Switzerland
The workers’ low standard of living led to a strike by bank employees in September-October 1918.
8 Militants who had previously been involved with the
Forderung Group and J. Herzog founded a Communist Party. In November, the labor movement, led by a “committee” set up by Olten and Grimm (centrists), called a general strike merely for the purpose of generating pressure to achieve democratic reforms. The professional employees, who had enjoyed the workers’ help in October, did not take part in the strike. The bourgeoisie, as elsewhere, repressed the strike and granted some concessions. In its Congresses of October 1918 and March 1919, the Communist Party was severely critical of the Socialist Party (Platten). The Communist Party participated in the elections of August 1919. Even so, the “Swiss ultra-leftists” were criticized by the Communist International in September 1919.

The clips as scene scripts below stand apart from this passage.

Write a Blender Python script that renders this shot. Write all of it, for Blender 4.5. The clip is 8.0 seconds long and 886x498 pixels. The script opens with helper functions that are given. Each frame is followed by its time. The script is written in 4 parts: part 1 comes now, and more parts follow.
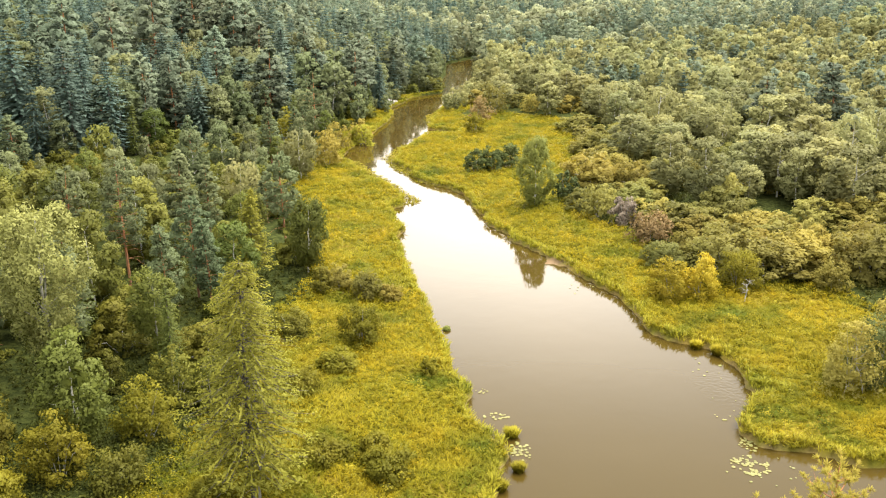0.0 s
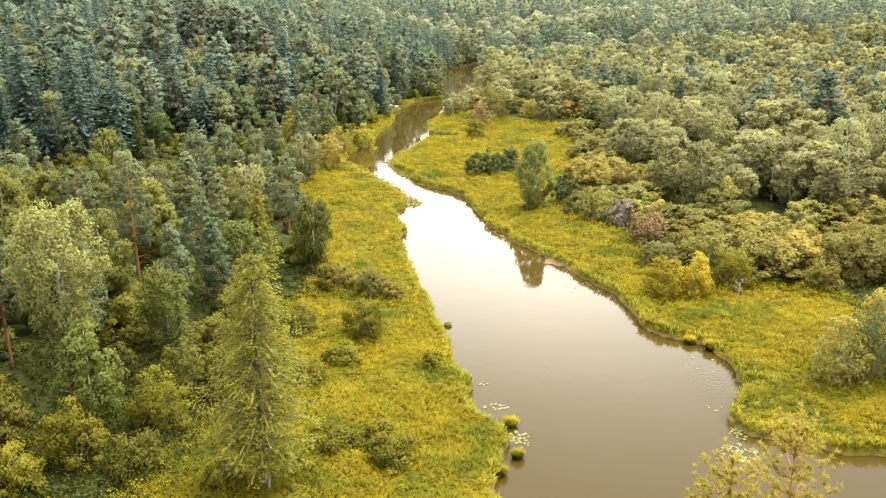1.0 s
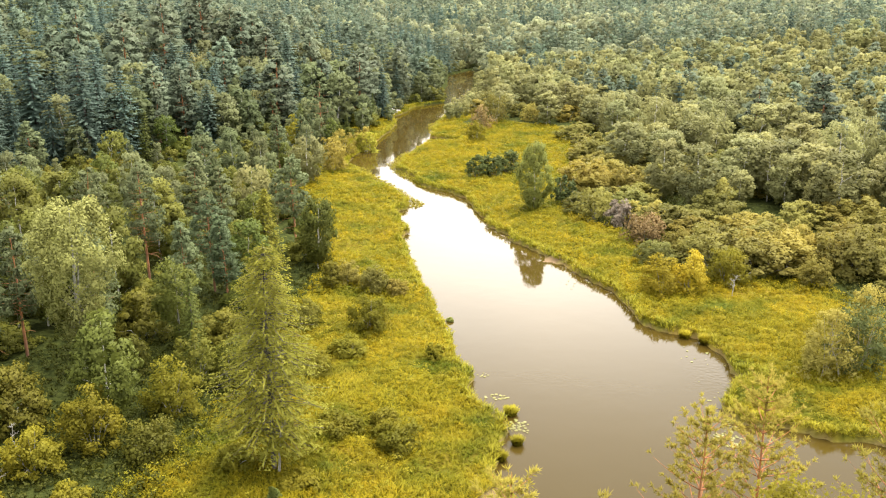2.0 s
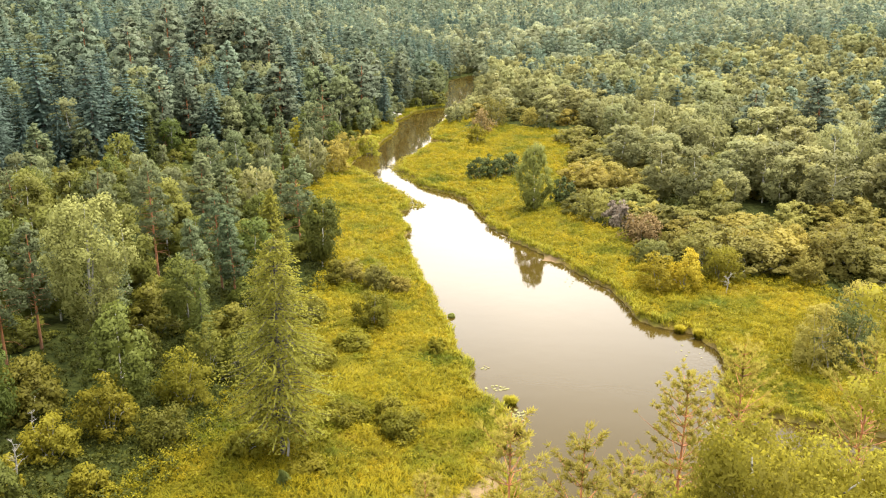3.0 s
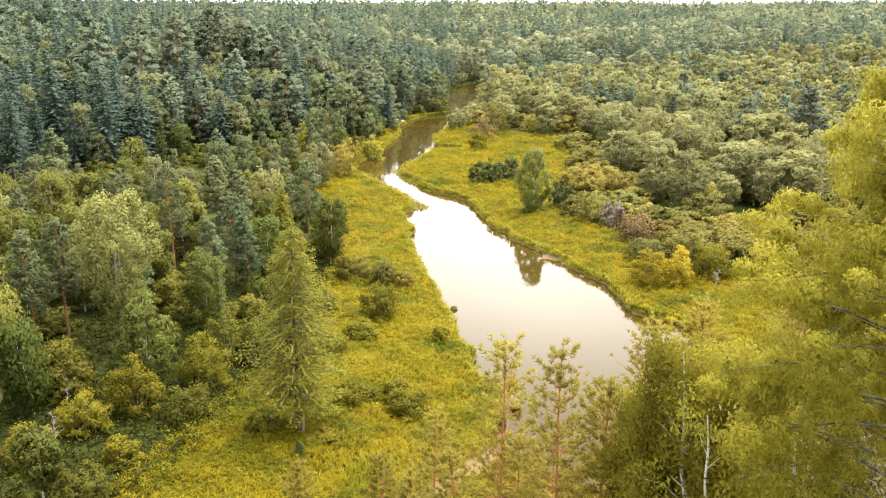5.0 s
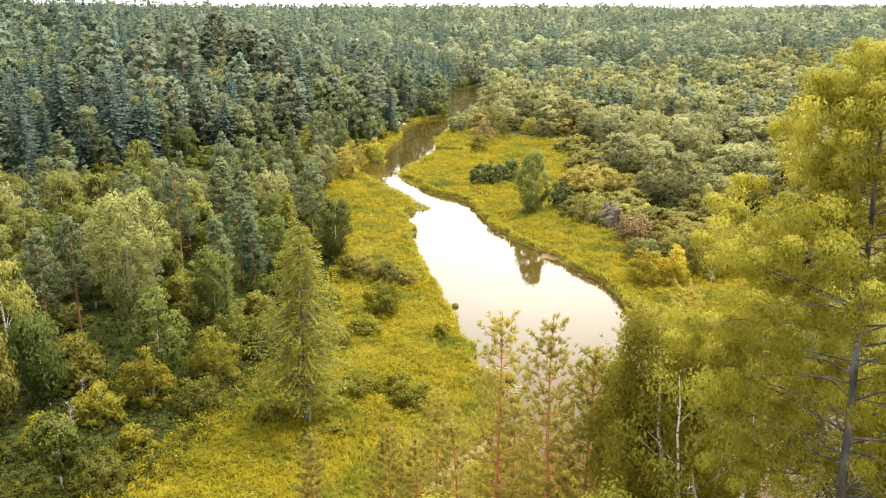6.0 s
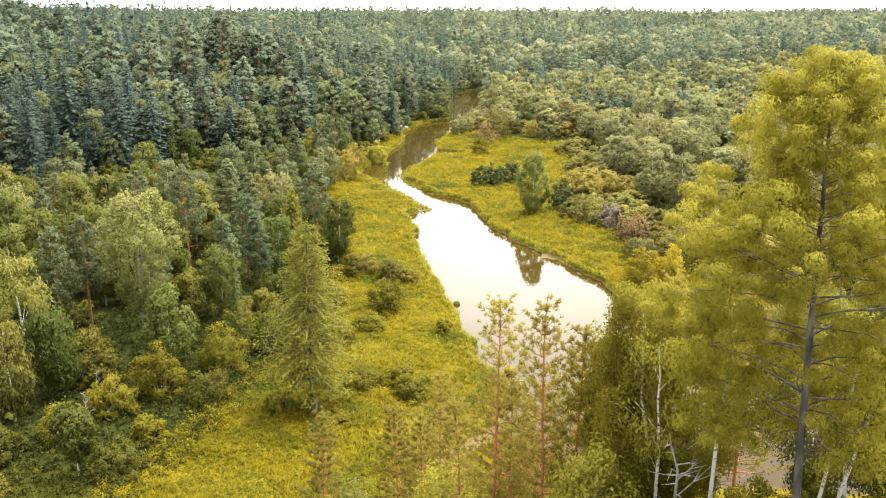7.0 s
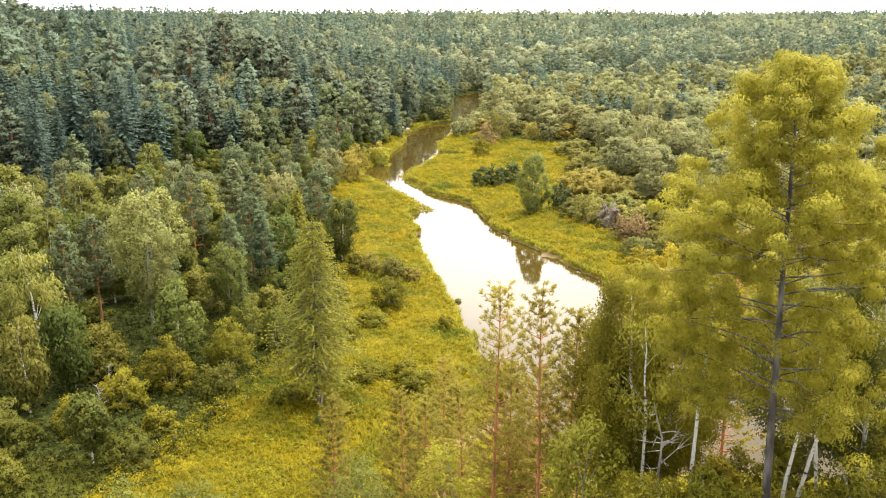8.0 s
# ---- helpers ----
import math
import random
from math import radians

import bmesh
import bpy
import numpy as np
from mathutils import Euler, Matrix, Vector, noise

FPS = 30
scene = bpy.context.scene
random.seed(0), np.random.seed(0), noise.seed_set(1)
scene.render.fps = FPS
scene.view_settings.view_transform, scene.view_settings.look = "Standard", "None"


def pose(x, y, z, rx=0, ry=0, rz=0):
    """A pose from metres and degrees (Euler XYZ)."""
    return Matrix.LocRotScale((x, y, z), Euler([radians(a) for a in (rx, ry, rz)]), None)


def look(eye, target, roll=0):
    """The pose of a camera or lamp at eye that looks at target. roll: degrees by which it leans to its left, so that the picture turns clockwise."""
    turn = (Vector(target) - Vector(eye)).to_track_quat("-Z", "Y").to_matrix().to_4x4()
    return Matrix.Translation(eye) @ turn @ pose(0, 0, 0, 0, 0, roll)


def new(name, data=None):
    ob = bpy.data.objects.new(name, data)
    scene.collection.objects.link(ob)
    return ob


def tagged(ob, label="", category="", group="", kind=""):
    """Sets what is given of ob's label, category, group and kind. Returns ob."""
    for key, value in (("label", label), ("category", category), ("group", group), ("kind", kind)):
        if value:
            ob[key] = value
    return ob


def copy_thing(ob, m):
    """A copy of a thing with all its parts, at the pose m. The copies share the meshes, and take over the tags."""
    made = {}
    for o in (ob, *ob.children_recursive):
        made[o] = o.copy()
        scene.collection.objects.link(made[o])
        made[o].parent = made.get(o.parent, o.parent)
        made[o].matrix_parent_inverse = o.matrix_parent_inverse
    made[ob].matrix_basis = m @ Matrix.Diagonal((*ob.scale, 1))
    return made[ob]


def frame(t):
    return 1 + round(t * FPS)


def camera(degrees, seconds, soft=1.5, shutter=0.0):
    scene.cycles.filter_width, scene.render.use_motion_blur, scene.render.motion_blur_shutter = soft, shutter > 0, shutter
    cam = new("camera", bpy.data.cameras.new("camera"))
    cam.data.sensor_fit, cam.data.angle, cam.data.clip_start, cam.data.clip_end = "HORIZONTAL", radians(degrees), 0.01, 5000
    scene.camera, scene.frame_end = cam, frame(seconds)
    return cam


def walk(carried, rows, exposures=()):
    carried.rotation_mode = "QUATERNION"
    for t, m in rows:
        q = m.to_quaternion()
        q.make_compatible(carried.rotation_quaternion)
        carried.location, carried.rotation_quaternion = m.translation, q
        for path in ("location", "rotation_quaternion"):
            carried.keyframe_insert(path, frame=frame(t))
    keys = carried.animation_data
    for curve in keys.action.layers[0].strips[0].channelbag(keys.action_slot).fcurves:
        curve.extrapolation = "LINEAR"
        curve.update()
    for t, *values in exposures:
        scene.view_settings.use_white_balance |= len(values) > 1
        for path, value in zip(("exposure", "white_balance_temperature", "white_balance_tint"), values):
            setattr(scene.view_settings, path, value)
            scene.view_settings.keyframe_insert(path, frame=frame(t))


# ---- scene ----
cam = camera(55.0, 8.0, soft=1.15)
PATH = [
    (0, (0.827, 20.625, 38.814), (0.813, 22.536, 38.224), -0.4),
    (0.5, (0.805, 18.969, 38.854), (0.79, 20.883, 38.272), -0.4),
    (1, (0.663, 17.411, 38.804), (0.649, 19.326, 38.228), -0.3),
    (1.5, (0.576, 15.811, 38.75), (0.561, 17.728, 38.18), -0.3),
    (3, (0.263, 11.158, 38.593), (0.248, 13.08, 38.041), -0.2),
    (3.5, (0.202, 9.563, 38.608), (0.186, 11.486, 38.06), -0.2),
    (4, (0.138, 8.023, 38.648), (0.122, 9.947, 38.104), -0.1),
    (4.5, (0.071, 6.401, 38.646), (0.054, 8.327, 38.108), -0.1),
    (6, (0.0, 1.804, 38.797), (-0.02, 3.734, 38.272), -0.1),
    (6.5, (-0.022, 0.275, 38.858), (-0.044, 2.206, 38.338), -0.1),
    (7, (-0.055, -1.103, 38.939), (-0.078, 0.829, 38.422), -0.1),
    (7.5, (-0.1, -2.497, 39.013), (-0.123, -0.565, 38.498), -0.2),
    (8, (-0.154, -3.694, 39.076), (-0.179, -1.761, 38.564), -0.1),
]
walk(cam, [(t, look(eye, target, roll)) for t, eye, target, roll in PATH], exposures=[(0.0, 1.22), (8.0, 1.12)])

# ---------------------------------------------------------------- world, sun
# Broken, hazy cloud: daylight from high up ahead, a bright bank of cloud low over the river.
SUN_AZIMUTH, SUN_HEIGHT = 7.0, 18.0
LIGHT_WAY = Vector((0.3, 0.22, 0.93)).normalized()
sa, sh = radians(SUN_AZIMUTH), radians(SUN_HEIGHT)
SUN_WAY = Vector((math.sin(sa) * math.cos(sh), math.cos(sa) * math.cos(sh), math.sin(sh)))
world = bpy.data.worlds.new("hazy_sky")
scene.world = world
world.use_nodes = True
wn, wl = world.node_tree.nodes, world.node_tree.links
wn.clear()
w_out = wn.new("ShaderNodeOutputWorld")
w_bg = wn.new("ShaderNodeBackground")
w_sky = wn.new("ShaderNodeTexSky")
w_sky.sky_type = "NISHITA"
w_sky.sun_disc = False
w_sky.sun_elevation = sh
w_sky.sun_rotation = sa
w_sky.dust_density = 4.0
w_co = wn.new("ShaderNodeTexCoord")
w_map = wn.new("ShaderNodeMapping")
w_map.inputs["Scale"].default_value = (1.0, 1.0, 3.0)
w_noise = wn.new("ShaderNodeTexNoise")
w_noise.inputs["Scale"].default_value = 2.4
w_noise.inputs["Detail"].default_value = 5.0
w_ramp = wn.new("ShaderNodeValToRGB")
w_ramp.color_ramp.elements[0].position = 0.3
w_ramp.color_ramp.elements[0].color = (9.2, 9.4, 9.8, 1)
w_ramp.color_ramp.elements[1].position = 0.7
w_ramp.color_ramp.elements[1].color = (12.2, 12.1, 12.0, 1)
# a wide bank of cloud lit through by the veiled sun
w_from = wn.new("ShaderNodeVectorMath")
w_from.operation = "SUBTRACT"
w_from.inputs[1].default_value = SUN_WAY
w_wide = wn.new("ShaderNodeVectorMath")
w_wide.operation = "MULTIPLY"
w_wide.inputs[1].default_value = (2.4, 2.4, 7.2)
w_dot = wn.new("ShaderNodeVectorMath")
w_dot.operation = "DOT_PRODUCT"
w_neg = wn.new("ShaderNodeMath")
w_neg.operation = "MULTIPLY"
w_neg.inputs[1].default_value = -1.0
w_pow = wn.new("ShaderNodeMath")
w_pow.operation = "EXPONENT"
w_gain = wn.new("ShaderNodeMath")
w_gain.operation = "MULTIPLY_ADD"
w_gain.inputs[1].default_value = 1.1
w_gain.inputs[2].default_value = 1.0
w_lit = wn.new("ShaderNodeVectorMath")
w_lit.operation = "SCALE"
w_mix = wn.new("ShaderNodeMix")
w_mix.data_type = "RGBA"
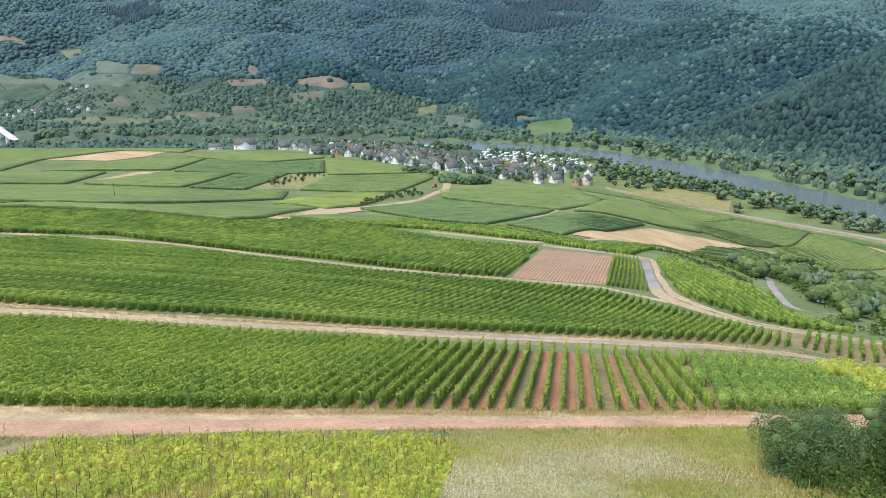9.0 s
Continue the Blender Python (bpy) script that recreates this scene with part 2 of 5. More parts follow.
M_VINE_DEEP = foliage("vine_plot_deep", ((0.0, (0.107, 0.167, 0.063)), (0.5, (0.124, 0.190, 0.072)), (1.0, (0.145, 0.213, 0.083))), 0.012, ((0.82, 0.87, 0.88), (1.16, 1.12, 1.05)), 0.1, relief=0.4)
M_VINE_PALE = foliage("vine_plot_pale", ((0.0, (0.151, 0.209, 0.064)), (0.5, (0.173, 0.233, 0.074)), (1.0, (0.198, 0.256, 0.084))), 0.02, ((0.82, 0.87, 0.88), (1.16, 1.1, 1.05)), 0.1, relief=0.25)
M_VINE_LIME = foliage("vine_plot_lime", ((0.0, (0.185, 0.245, 0.064)), (0.5, (0.215, 0.275, 0.072)), (1.0, (0.250, 0.305, 0.084))), 0.03, ((0.82, 0.87, 0.88), (1.16, 1.1, 1.0)), 0.1, relief=0.25)
M_VINE_LUSH = foliage("vine_leaves_lush", ((0.0, (0.110, 0.180, 0.040)), (0.5, (0.180, 0.282, 0.062)), (1.0, (0.275, 0.378, 0.098))), 0.08, through_light=.18)
M_WEED_GREEN = foliage("weed_leaves", ((0.0, (0.211, 0.279, 0.042)), (0.5, (0.274, 0.342, 0.054)), (1.0, (0.353, 0.405, 0.071))), 0.25, ((0.65, 0.75, 0.7), (1.2, 1.12, 1.0)), 0.15)
M_BRAMBLE = foliage("bramble_leaves", ((0.0, (0.136, 0.205, 0.032)), (0.5, (0.186, 0.260, 0.043)), (1.0, (0.262, 0.336, 0.060))), 0.4, ((0.55, 0.66, 0.66), (1.25, 1.15, 1.0)), 0.15)
M_VINE_YELLOW = foliage("vine_leaves_yellow", ((0.0, (0.252, 0.319, 0.050)), (0.5, (0.358, 0.409, 0.067)), (1.0, (0.476, 0.493, 0.101))), 0.2, ((0.62, 0.72, 0.72), (1.14, 1.08, 1.0)), 0.15)
M_VINE_GREY = foliage("vine_leaves_grey", ((0.0, (0.17, 0.195, 0.055)), (0.5, (0.28, 0.305, 0.09)), (1.0, (0.42, 0.41, 0.15))), 0.1)
M_FRONT_VINE = foliage("front_vine_leaves", ((0.0, (0.100, 0.170, 0.038)), (0.5, (0.160, 0.258, 0.060)), (0.85, (0.225, 0.335, 0.084)), (1.0, (0.310, 0.400, 0.125))), 0.5, through_light=.12)
M_GRASS = foliage("grass_blades", ((0.0, (0.185, 0.225, 0.04)), (0.5, (0.34, 0.35, 0.09)), (1.0, (0.50, 0.44, 0.19))), 0.12, ((0.7, 0.82, 0.7), (1.15, 1.08, 1.05)), 0.3)
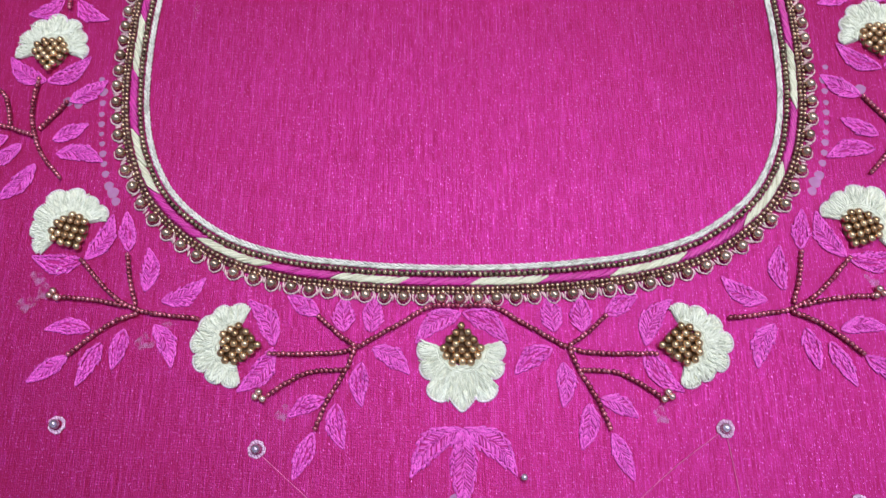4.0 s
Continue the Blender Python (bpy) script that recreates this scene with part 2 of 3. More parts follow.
def ball_parts(radius, rings=6, round_=10, flat=1.0):
    """Vertices and faces of a bead, with a dimple at each end of its bore."""
    verts, faces = [(0, 0, radius * flat)], []
    for i in range(1, rings):
        t = math.pi * i / rings
        for k in range(round_):
            a = 2 * math.pi * k / round_
            verts.append((radius * math.sin(t) * math.cos(a), radius * math.sin(t) * math.sin(a), radius * math.cos(t) * flat))
    verts.append((0, 0, -radius * flat))
    last = len(verts) - 1
    for k in range(round_):
        m = (k + 1) % round_
        faces.append((0, 1 + k, 1 + m))
        for i in range(rings - 2):
            lo, hi = 1 + i * round_, 1 + (i + 1) * round_
            faces.append((lo + k, hi + k, hi + m, lo + m))
        faces.append((1 + (rings - 2) * round_ + k, last, 1 + (rings - 2) * round_ + m))
    return verts, faces


def bead_mesh(name, radius, material, rings=6, round_=10):
    return tidy(name, *ball_parts(radius, rings, round_), material)


def many_beads(name, spots, radius, material):
    verts, faces = [], []
    bv, bf = ball_parts(radius, 5, 8)
    for x, y, z in spots:
        base = len(verts)
        verts += [(x + a, y + b, z + c) for a, b, c in bv]
        faces += [tuple(base + i for i in f) for f in bf]
    return tidy(name, verts, faces, material)


def sheet(name, x0, x1, y0, y1, nx, ny, top, thick, material):
    """A sheet with an upper side given by top(x, y) and its own thickness, in millimetres."""
    verts, faces = [], []
    for layer in (0, 1):
        for j in range(ny + 1):
            for i in range(nx + 1):
                x, y = x0 + (x1 - x0) * i / nx, y0 + (y1 - y0) * j / ny
                verts.append((x, y, top(x, y) - layer * thick))
    row, size = nx + 1, (nx + 1) * (ny + 1)
    for j in range(ny):
        for i in range(nx):
            a = j * row + i
            faces.append((a, a + 1, a + row + 1, a + row))
            faces.append((size + a, size + a + row, size + a + row + 1, size + a + 1))
    rim = [i for i in range(nx)] + [nx + j * row for j in range(ny)] + [ny * row + nx - i for i in range(nx)] + [(ny - j) * row for j in range(ny)]
    for a, b in zip(rim, rim[1:] + rim[:1]):
        faces.append((a, size + a, size + b, b))
    return tidy(name, verts, faces, material)


def box(name, x0, x1, y0, y1, z0, z1, material, bevel=0.0):
    bm = bmesh.new()
    bmesh.ops.create_cube(bm, size=1, matrix=Matrix.LocRotScale(((x0 + x1) / 2, (y0 + y1) / 2, (z0 + z1) / 2), None, (x1 - x0, y1 - y0, z1 - z0)))
    if bevel:
        bmesh.ops.bevel(bm, geom=bm.edges[:], offset=bevel, segments=2, affect="EDGES", profile=0.5)
    mesh = bpy.data.meshes.new(name)
    bm.to_mesh(mesh)
    bm.free()
    mesh.materials.append(material)
    return mesh


# ---- room ----
GROUND = -0.06
# Walls and ceiling are unseen, added to bounce light; their gaps hold fill lamps.
for name, *spans in (
    ("floor", (-2, 2, -2.6, 2, GROUND - 0.1, GROUND)), ("ceiling", (-2, 2, -2, 2, 2.5, 2.6)),
    ("wall_north", (-2, 2, 2, 2.1, GROUND, 2.5)), ("wall_south", (-2, -0.5, -2.1, -2, GROUND, 2.5), (0.5, 2, -2.1, -2, GROUND, 2.5), (-0.5, 0.5, -2.1, -2, 2.0, 2.5)),
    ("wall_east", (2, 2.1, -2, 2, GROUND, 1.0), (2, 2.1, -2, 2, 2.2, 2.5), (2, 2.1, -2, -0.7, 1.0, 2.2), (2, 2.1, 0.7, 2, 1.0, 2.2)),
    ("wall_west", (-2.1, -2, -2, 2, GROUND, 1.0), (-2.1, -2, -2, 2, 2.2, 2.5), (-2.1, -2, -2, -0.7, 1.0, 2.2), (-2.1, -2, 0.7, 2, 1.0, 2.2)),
):
    what = {"floor": "grey cement floor under the embroidery frame", "ceiling": "unseen off-white ceiling added to bounce light", "wall_south": "unseen off-white wall added to bounce light, with a gap for a fill lamp", "wall_east": "unseen off-white side wall added to bounce light, with a fill lamp gap", "wall_west": "unseen off-white side wall added to bounce light, with a fill lamp gap"}.get(name, "unseen off-white wall added to bounce light")
    bm = bmesh.new()
    for x0, x1, y0, y1, z0, z1 in spans:
        bmesh.ops.create_cube(bm, size=1, matrix=Matrix.LocRotScale(((x0 + x1) / 2, (y0 + y1) / 2, (z0 + z1) / 2), None, (x1 - x0, y1 - y0, z1 - z0)))
    mesh = bpy.data.meshes.new(name)
    bm.to_mesh(mesh)
    bm.free()
    mesh.materials.append(FLOOR if name == "floor" else WALL)
    tagged(new(name, mesh), what, name.split("_")[0], kind="structure")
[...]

9 The Swiss Socialist Party, having undergone a split, sought extra-parliamentary means of struggle and provided itself with a flexible organizational structure, the Workers Union. During general strikes in Basel and Zurich, on July 31 and August 5, 1919, five workers were killed. The Socialist Party decided to join the Communist International, only to be expelled later, in December 1920, when confronted with the 21 Conditions. A minority within the party (8,000 militants) would eventually, in March 1921, join the “Old Communists” (
Altkommunisten) with Herzog, “who defended left communist positions (rejection of parliamentarism and participation in elections, propaganda for the formation of soviets)”.
10
According to Humbert-Droz, a French-speaking Swiss communist, before the Second World Congress, the German-speaking Swiss Communist Party “adopted, on the issues of the trade unions and parliamentarism, positions which were quite similar to those of the German KAP”.
11 Herzog intervened at the Second Congress against parliamentarism. Later, he subscribed to the Theses of this Congress, in its essential points. In January 1921, he conceded great importance to the trade unions, future “directing organs of communist production”.
12 He reproached the Russians for remaining “indifferent” in the face of “all the maneuvers of the center”. He accepted revolutionary parliamentarism, with the proviso that he could change his opinion in the event that it should prove to be opposed to revolutionary interests.